*Problem requirements:* Begin with the first line and repeat exactly through the line containing "return np.array(vs), np.array(fs)"; leave every image out.

*Given material:*
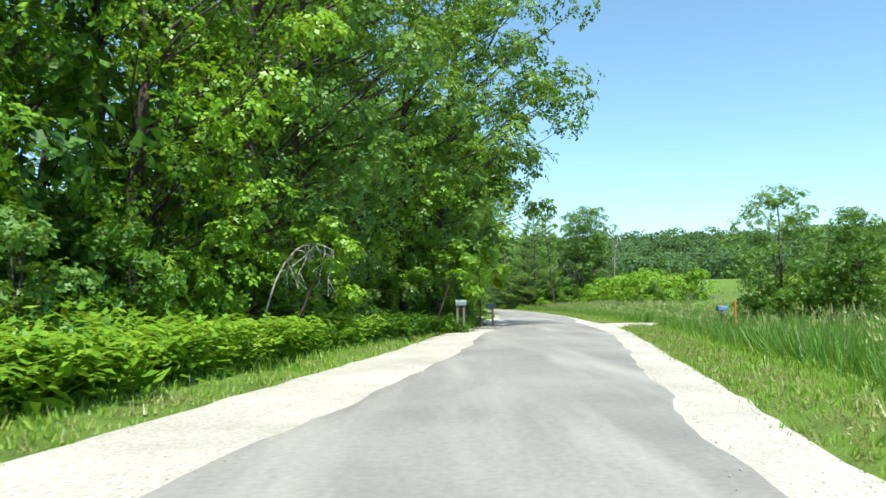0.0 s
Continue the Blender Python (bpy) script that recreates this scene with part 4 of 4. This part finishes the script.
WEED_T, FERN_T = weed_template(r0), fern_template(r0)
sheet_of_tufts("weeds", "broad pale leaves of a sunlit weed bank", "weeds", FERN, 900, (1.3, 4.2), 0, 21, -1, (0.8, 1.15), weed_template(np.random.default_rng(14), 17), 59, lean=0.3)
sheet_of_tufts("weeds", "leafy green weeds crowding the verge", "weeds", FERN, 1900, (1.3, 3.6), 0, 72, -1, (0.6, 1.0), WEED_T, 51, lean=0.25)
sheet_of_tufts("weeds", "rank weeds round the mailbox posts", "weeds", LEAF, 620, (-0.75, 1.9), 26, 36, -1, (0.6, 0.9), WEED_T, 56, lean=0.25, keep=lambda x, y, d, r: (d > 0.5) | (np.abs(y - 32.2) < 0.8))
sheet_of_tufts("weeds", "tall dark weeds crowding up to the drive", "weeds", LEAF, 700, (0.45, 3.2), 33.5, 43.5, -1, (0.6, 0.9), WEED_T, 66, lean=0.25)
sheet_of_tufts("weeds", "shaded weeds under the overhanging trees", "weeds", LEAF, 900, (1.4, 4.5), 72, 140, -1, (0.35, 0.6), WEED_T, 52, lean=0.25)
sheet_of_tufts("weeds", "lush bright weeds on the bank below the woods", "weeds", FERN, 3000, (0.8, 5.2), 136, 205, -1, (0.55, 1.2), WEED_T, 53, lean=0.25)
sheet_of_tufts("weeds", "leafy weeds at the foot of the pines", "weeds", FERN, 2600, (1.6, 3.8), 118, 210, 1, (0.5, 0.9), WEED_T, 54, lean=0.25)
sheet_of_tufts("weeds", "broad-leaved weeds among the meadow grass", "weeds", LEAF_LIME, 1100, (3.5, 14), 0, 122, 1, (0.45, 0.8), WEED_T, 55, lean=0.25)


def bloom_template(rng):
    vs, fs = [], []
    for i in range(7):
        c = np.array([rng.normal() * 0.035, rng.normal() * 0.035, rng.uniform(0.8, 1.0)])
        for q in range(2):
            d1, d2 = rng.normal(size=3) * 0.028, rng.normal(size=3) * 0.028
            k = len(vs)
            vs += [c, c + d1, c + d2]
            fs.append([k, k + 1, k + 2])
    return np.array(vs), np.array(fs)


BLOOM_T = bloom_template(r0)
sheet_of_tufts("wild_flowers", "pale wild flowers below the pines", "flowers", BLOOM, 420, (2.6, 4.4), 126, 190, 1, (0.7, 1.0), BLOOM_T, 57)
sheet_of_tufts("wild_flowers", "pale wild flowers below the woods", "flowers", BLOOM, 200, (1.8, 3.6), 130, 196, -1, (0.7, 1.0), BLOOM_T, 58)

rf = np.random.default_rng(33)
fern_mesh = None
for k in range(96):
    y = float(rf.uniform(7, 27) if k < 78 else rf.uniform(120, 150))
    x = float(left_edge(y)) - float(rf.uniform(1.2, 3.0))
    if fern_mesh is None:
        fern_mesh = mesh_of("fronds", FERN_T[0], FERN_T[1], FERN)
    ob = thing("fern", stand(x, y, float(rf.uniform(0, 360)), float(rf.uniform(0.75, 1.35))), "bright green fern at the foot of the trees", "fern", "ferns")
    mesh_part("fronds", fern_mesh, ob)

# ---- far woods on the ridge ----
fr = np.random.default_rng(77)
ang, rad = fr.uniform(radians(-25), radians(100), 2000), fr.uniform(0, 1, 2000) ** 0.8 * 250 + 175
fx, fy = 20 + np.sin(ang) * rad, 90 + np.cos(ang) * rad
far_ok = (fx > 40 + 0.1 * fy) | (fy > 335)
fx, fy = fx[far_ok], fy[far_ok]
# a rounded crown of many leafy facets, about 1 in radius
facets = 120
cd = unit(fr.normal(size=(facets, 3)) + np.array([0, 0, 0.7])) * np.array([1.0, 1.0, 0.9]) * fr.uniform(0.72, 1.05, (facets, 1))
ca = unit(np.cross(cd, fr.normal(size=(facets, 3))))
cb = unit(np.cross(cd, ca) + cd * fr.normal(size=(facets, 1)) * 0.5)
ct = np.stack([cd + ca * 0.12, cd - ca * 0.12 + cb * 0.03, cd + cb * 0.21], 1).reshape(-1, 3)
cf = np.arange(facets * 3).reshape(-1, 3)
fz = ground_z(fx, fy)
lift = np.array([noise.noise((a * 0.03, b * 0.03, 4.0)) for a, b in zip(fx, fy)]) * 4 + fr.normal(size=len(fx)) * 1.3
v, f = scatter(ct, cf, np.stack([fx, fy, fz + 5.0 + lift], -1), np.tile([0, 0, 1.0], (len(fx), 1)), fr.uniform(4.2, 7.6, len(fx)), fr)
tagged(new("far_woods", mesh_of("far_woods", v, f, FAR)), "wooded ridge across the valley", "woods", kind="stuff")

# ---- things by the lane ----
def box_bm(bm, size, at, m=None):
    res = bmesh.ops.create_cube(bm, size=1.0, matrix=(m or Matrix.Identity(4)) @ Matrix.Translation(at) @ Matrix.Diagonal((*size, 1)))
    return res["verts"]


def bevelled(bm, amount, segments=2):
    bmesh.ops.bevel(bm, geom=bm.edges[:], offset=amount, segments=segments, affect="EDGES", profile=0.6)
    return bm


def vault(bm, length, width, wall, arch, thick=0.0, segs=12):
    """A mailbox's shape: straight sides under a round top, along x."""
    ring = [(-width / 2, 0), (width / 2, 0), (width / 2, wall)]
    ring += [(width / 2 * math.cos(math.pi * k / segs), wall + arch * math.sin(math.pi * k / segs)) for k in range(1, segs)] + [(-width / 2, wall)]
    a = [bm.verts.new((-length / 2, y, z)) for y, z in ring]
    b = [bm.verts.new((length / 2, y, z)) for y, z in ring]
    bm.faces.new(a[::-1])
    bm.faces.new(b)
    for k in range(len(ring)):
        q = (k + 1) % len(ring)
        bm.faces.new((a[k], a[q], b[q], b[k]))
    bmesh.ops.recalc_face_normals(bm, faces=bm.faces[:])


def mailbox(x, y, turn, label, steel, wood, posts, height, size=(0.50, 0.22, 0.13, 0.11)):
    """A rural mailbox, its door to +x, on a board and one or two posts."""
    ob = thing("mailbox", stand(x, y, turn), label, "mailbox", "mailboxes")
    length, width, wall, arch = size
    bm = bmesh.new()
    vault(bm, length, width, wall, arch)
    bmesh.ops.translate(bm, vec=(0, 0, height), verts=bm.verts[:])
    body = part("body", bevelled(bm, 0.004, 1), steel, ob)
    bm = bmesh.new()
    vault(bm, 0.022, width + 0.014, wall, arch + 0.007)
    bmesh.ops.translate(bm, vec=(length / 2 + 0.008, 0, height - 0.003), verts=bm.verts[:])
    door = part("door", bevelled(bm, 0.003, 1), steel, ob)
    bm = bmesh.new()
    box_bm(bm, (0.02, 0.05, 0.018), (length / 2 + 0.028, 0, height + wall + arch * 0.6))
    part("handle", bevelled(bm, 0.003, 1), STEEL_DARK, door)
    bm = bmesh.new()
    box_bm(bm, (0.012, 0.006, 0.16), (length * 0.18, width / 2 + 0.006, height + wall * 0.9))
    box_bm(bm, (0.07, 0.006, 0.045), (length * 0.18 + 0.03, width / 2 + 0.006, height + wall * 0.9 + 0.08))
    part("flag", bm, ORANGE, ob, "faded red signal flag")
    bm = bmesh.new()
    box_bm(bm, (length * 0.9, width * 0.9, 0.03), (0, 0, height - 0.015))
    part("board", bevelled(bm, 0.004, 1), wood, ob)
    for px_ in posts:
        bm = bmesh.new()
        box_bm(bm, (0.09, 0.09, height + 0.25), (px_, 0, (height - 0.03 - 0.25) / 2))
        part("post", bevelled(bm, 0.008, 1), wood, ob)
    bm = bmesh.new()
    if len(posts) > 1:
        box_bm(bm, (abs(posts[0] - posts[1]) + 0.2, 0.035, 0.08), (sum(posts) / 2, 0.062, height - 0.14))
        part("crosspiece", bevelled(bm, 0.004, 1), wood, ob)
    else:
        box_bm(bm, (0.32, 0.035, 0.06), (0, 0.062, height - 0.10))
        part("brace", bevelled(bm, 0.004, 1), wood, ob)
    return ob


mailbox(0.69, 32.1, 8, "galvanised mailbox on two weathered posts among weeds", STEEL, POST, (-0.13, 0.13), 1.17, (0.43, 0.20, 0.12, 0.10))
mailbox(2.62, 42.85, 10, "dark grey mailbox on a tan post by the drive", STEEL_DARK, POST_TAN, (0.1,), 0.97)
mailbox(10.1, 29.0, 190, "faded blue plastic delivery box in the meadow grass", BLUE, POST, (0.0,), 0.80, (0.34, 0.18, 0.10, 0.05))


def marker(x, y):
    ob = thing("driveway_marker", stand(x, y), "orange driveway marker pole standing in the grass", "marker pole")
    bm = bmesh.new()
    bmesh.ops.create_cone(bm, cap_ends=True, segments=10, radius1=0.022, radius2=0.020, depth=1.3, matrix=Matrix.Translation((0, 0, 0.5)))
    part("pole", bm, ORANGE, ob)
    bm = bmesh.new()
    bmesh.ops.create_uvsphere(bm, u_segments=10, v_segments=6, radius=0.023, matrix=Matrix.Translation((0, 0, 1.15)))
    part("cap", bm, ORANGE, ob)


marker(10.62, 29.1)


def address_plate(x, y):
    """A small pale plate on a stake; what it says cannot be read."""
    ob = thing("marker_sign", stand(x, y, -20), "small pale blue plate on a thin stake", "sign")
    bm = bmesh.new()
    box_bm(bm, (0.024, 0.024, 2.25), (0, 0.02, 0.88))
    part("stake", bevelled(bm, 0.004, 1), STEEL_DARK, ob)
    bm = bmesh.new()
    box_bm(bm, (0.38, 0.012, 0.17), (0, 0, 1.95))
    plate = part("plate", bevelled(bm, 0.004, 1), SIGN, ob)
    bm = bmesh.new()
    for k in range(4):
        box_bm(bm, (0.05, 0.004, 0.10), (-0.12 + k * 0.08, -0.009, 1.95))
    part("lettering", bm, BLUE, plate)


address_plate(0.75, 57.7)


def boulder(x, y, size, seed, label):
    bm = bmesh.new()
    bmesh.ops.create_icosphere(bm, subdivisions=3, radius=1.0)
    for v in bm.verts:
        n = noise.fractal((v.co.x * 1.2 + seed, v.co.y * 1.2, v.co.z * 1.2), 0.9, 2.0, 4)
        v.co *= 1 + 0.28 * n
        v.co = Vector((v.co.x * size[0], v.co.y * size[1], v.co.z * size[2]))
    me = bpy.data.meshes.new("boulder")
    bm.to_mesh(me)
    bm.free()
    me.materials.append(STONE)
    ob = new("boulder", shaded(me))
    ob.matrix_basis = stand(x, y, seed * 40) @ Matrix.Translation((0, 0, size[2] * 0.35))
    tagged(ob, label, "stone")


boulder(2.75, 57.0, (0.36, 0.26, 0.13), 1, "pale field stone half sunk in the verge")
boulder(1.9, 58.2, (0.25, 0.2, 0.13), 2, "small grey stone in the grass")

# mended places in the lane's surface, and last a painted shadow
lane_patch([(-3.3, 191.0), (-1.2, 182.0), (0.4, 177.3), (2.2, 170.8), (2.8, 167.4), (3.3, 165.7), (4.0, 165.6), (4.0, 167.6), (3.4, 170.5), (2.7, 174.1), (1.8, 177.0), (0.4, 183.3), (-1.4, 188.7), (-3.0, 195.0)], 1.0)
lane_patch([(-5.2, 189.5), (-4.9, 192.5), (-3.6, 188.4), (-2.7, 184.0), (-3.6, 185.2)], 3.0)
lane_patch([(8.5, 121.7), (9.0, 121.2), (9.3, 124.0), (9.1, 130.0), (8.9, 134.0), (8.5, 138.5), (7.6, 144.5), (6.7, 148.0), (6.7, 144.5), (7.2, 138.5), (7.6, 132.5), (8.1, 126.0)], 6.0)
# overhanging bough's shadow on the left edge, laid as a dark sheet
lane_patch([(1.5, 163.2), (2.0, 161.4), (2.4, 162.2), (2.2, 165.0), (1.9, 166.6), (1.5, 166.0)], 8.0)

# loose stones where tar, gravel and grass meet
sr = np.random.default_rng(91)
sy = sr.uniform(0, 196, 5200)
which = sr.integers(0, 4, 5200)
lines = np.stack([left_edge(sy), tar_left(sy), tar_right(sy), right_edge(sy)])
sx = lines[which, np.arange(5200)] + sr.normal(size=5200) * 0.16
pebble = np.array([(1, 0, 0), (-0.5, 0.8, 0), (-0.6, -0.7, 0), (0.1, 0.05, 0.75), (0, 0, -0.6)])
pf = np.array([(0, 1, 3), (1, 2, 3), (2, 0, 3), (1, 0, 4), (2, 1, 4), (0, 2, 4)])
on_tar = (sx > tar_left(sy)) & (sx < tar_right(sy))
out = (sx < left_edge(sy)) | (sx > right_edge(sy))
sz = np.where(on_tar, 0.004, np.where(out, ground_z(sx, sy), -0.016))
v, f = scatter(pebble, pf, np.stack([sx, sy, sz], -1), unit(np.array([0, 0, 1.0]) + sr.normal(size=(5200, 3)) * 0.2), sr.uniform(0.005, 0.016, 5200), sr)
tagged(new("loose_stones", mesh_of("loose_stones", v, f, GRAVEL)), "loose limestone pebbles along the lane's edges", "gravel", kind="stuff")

*Exercise result:*
0.0 s
Continue the Blender Python (bpy) script that recreates this scene with part 4 of 4. This part finishes the script.
WEED_T, FERN_T = weed_template(r0), fern_template(r0)
sheet_of_tufts("weeds", "broad pale leaves of a sunlit weed bank", "weeds", FERN, 900, (1.3, 4.2), 0, 21, -1, (0.8, 1.15), weed_template(np.random.default_rng(14), 17), 59, lean=0.3)
sheet_of_tufts("weeds", "leafy green weeds crowding the verge", "weeds", FERN, 1900, (1.3, 3.6), 0, 72, -1, (0.6, 1.0), WEED_T, 51, lean=0.25)
sheet_of_tufts("weeds", "rank weeds round the mailbox posts", "weeds", LEAF, 620, (-0.75, 1.9), 26, 36, -1, (0.6, 0.9), WEED_T, 56, lean=0.25, keep=lambda x, y, d, r: (d > 0.5) | (np.abs(y - 32.2) < 0.8))
sheet_of_tufts("weeds", "tall dark weeds crowding up to the drive", "weeds", LEAF, 700, (0.45, 3.2), 33.5, 43.5, -1, (0.6, 0.9), WEED_T, 66, lean=0.25)
sheet_of_tufts("weeds", "shaded weeds under the overhanging trees", "weeds", LEAF, 900, (1.4, 4.5), 72, 140, -1, (0.35, 0.6), WEED_T, 52, lean=0.25)
sheet_of_tufts("weeds", "lush bright weeds on the bank below the woods", "weeds", FERN, 3000, (0.8, 5.2), 136, 205, -1, (0.55, 1.2), WEED_T, 53, lean=0.25)
sheet_of_tufts("weeds", "leafy weeds at the foot of the pines", "weeds", FERN, 2600, (1.6, 3.8), 118, 210, 1, (0.5, 0.9), WEED_T, 54, lean=0.25)
sheet_of_tufts("weeds", "broad-leaved weeds among the meadow grass", "weeds", LEAF_LIME, 1100, (3.5, 14), 0, 122, 1, (0.45, 0.8), WEED_T, 55, lean=0.25)


def bloom_template(rng):
    vs, fs = [], []
    for i in range(7):
        c = np.array([rng.normal() * 0.035, rng.normal() * 0.035, rng.uniform(0.8, 1.0)])
        for q in range(2):
            d1, d2 = rng.normal(size=3) * 0.028, rng.normal(size=3) * 0.028
            k = len(vs)
            vs += [c, c + d1, c + d2]
            fs.append([k, k + 1, k + 2])
    return np.array(vs), np.array(fs)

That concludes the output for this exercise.